I still remember how it ended, it was horrible; I resented the fact that we ever met. I hated you every moment of the day; hate had completely consumed every feeling of love that resided within me. I was so fed up; it wasn’t just you, I wanted it to end as well. How could I possibly spend my whole life with a person who didn’t trust me? I couldn’t think of one possible reason to hold on, I was so furious at you for ruining the perfection we once shared. You used to be my better half, by the end of it, I didn’t want anything to do with you. You were the woman I wanted to marry and make my queen. I wrote songs for you.
We have no contact with each other now and I know it’s for the best. We are different people now and we have no reason to be with one another. We have both moved on with our lives, have found our soul mates and have different jobs. I would still like to know a few things, if we ever got a chance to talk again.
Do you still miss me?
Do you miss the moments we shared and the sweet things we used to do for one another? Do you think of me when you hear that song? Does a cool breeze make you remember all those nights we spent lying under the stars?

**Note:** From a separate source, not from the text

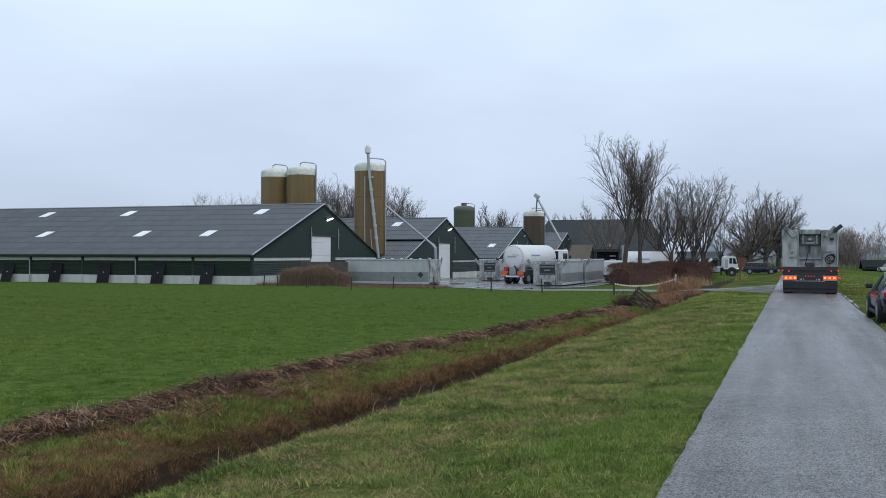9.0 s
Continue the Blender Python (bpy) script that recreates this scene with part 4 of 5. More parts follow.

Do you know how hard it was for me?
Do you know how hard it was for me when I let go? When I let go of you, I let a part of my childhood go too. We didn’t share memories, we shared dreams, we shared ambitions and a life. How could you not have learnt to understand me over a period of 8 years?
Do you think the time was wrong?
Do you think it was wrong for us to fall in love? Do you feel that we were too young to handle the world and a relationship all at the same time while studying and doing jobs? Do you think that time was wrong and the world just wasn’t on our side? Do you think we would have been a successful couple if we were given a chance now?
Why did you not trust me?
Why were the things that other people said always so important for you? Why did you not trust me? What was it that I did wrong, to have lost your trust? Why did you keep pushing away every attempt I made to save our relationship? It couldn’t have been just you I know it was me too. What made you push me away again and again? Had you fallen in love with someone else?
Why did you change?
You were the sweetest most innocent girl in the world. Why did you change and what was it that caused you so much pain that you thought you needed to change? What was it that I did wrong? What was your breaking point when you decided that you just didn’t want it any longer? Why did you not let go after all that you did to me and why did you smile when I said that it was over?
If you ever got a chance to do it all over again would you?